Free markets deal exceptionally well in the process of “creative destruction” economist Joseph Shumpeter championed as the mode by which society raises its standard of living. Although any progress is not without its impediments and free markets aren’t an instant panacea, even U2’s Bono embraced the fact entrepreneurial capitalism does more to eradicate poverty than foreign aid. Especially in the area of technology, government regulation has little, if any place. Governments cannot move fast enough to effectively regulate technology companies because by the time they move, the technology has changed and the debate is irrelevant. Does anyone remember the antitrust cases against Microsoft because of the Internet Explorer browser? The worse services provided by the large telecoms are, the more incentive there will be for entrepreneurs to create new technologies. Five years from now a new satellite technology may emerge that makes fiber obsolete, and we’ll all be getting wireless terabit downloads from space directly to our smartphones, anywhere in the world, for $5/month. Unrealistic? Just think what someone would have said in 1994 if you had tried to explain to them everything you can do today on an iPhone, and at what price.

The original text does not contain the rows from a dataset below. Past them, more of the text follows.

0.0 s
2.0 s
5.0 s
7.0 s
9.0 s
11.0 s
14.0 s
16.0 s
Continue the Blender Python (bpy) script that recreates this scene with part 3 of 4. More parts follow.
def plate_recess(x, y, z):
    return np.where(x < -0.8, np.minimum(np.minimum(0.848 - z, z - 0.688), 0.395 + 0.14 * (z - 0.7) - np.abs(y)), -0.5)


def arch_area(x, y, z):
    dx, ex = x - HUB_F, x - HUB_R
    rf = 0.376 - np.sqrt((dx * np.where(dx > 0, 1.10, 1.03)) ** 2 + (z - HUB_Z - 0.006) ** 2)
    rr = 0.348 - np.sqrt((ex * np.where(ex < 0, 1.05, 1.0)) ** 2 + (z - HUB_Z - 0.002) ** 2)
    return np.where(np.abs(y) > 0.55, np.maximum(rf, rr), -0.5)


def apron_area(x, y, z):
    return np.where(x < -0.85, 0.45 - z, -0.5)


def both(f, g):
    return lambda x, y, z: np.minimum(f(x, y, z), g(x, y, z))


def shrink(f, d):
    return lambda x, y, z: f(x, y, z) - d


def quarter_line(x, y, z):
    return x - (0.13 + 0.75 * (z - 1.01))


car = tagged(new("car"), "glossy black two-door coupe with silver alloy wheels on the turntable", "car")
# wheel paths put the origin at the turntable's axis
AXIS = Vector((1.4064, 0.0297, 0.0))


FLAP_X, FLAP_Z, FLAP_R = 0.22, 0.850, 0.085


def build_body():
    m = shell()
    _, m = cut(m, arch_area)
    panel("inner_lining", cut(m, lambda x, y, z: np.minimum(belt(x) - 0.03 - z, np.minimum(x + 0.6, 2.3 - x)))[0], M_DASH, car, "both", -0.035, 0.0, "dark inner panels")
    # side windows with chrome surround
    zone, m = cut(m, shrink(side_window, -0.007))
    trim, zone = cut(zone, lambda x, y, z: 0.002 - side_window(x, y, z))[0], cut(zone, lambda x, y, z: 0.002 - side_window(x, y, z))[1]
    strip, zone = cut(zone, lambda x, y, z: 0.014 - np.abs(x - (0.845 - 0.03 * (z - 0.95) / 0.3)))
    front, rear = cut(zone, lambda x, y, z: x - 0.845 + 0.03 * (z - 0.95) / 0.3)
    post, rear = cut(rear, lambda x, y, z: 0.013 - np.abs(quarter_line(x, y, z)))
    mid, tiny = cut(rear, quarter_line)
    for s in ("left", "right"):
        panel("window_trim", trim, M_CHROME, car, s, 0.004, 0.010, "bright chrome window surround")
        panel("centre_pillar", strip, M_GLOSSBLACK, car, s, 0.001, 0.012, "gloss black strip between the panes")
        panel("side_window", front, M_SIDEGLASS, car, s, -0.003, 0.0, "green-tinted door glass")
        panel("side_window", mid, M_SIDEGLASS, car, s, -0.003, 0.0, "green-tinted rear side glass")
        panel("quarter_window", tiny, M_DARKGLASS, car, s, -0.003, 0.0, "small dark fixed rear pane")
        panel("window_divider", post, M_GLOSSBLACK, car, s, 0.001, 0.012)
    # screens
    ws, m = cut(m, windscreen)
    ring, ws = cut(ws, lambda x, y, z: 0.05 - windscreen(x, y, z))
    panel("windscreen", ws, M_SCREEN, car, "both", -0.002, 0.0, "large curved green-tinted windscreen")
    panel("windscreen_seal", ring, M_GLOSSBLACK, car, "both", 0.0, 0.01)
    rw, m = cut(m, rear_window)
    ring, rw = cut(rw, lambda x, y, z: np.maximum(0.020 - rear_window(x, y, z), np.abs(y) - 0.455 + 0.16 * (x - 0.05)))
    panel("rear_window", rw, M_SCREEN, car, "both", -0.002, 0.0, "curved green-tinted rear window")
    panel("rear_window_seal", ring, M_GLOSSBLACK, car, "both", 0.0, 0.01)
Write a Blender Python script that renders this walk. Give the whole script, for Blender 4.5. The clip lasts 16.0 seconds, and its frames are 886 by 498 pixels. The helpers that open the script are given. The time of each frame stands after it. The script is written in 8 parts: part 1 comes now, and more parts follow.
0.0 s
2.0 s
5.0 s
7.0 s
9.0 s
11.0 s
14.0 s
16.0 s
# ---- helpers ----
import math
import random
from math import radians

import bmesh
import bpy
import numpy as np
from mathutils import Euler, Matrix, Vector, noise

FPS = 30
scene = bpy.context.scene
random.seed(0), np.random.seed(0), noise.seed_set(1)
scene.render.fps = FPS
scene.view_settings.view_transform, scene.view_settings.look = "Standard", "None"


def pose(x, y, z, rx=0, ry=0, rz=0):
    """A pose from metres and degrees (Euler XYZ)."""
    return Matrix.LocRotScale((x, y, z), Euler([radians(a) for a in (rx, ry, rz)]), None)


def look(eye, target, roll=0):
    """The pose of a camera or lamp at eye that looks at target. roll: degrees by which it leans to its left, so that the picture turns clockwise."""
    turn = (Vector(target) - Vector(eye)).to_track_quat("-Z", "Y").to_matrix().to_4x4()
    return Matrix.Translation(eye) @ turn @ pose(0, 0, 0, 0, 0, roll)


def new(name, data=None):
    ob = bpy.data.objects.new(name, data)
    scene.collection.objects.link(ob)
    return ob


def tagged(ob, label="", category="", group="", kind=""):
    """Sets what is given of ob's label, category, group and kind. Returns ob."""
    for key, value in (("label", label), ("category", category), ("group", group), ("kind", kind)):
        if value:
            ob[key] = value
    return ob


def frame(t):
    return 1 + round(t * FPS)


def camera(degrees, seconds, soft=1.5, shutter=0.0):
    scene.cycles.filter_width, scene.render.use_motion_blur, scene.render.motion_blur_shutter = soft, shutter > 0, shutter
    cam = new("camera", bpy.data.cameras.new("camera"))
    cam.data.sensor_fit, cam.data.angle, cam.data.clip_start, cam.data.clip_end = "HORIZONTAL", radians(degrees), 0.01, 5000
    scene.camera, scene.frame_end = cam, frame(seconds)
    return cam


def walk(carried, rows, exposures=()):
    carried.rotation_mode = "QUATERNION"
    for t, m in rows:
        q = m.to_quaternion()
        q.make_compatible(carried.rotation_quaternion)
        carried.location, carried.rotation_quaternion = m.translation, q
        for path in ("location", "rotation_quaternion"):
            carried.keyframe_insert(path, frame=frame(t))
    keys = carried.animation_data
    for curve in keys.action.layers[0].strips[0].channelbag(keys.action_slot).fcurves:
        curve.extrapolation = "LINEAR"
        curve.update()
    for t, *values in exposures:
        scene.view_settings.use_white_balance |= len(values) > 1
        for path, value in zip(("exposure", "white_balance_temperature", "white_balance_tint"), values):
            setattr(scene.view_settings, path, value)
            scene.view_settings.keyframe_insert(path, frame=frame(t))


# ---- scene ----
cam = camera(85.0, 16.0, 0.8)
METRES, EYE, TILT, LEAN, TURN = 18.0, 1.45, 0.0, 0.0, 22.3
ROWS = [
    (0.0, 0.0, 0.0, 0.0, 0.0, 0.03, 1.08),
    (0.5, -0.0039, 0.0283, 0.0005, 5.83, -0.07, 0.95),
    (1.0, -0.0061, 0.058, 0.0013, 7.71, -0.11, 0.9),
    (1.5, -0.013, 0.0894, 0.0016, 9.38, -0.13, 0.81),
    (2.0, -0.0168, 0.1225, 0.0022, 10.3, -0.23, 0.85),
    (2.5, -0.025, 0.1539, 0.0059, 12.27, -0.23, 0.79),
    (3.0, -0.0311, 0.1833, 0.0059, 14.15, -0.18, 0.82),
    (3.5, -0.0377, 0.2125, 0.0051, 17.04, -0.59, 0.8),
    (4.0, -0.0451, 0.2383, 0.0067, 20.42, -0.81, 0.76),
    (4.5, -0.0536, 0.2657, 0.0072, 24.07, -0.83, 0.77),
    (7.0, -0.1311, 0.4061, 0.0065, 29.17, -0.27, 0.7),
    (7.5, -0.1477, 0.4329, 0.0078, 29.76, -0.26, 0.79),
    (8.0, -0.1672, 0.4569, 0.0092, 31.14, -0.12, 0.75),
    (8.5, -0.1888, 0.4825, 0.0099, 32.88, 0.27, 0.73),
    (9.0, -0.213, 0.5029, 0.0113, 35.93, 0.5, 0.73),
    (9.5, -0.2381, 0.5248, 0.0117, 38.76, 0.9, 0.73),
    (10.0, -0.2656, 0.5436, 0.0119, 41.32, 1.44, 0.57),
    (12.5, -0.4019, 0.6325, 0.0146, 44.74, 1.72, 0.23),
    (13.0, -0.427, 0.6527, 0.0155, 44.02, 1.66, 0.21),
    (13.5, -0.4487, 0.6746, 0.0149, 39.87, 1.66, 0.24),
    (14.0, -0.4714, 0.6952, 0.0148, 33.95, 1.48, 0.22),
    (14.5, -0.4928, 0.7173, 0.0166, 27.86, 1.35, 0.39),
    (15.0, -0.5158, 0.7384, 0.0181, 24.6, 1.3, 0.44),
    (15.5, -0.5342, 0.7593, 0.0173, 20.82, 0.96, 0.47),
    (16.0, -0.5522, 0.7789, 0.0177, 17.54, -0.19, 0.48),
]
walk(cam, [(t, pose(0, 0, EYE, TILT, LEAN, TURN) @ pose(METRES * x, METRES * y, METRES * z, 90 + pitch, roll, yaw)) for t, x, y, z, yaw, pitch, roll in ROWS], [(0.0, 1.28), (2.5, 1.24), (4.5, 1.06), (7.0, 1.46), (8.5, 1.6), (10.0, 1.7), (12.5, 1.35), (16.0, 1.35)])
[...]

The author also makes a great case, mid-stream, for small government in general:

Everyone seems to agree that monopolies are bad and competition is good, and just like you, I would like to see more competition. But if monopolies are bad, why should we trust the U.S. government, the largest, most powerful monopoly in the world? We’re talking about the same organization that spent an amount equal to Facebook’s first six years of operating costs to build a health care website that doesn’t work, the same organization that can’t keep the country’s bridges from falling down, and the same organization that spends 320 times what private industry spends to send a rocket into space. … Do you think we’d all be walking around with smartphones today if the government still ran the phone system?

The U.S. government has shown time after time that it is ineffective at managing much of anything. This is by design. The Founders intentionally created a government that was slow, inefficient, and plagued by gridlock, because they knew the greatest danger to individual freedom came from a government that could move quickly–too quickly for the people to react in time to protect themselves. If we value our freedom, we need government to be slow. But if government is slow, we shouldn’t rely on it to provide us with products and services we want in a timely manner at a high level of quality. The telecoms may be bad, but everything that makes them bad is what the government is by definition. Can we put “bad” and “worse” together and end up with “better”?

I don’t like how much power the telecoms have. But the reason they’re big and powerful isn’t because there is a lack of government regulation, but because of it. Government regulations are written by large corporate interests which collude with officials in government. The image of government being full of people on a mission to protect the little guy from predatory corporate behemoths is an illusion fostered by politicians and corporate interests alike. Many, if not most, government regulations are the product of crony capitalism designed to prevent small entrepreneurs from becoming real threats to large corporations. If Net Neutrality comes to pass how can we trust it will not be written in a way that will make it harder for new companies to offer Internet services? If anything, we’re likely to end up even more beholden to the large telecoms than before.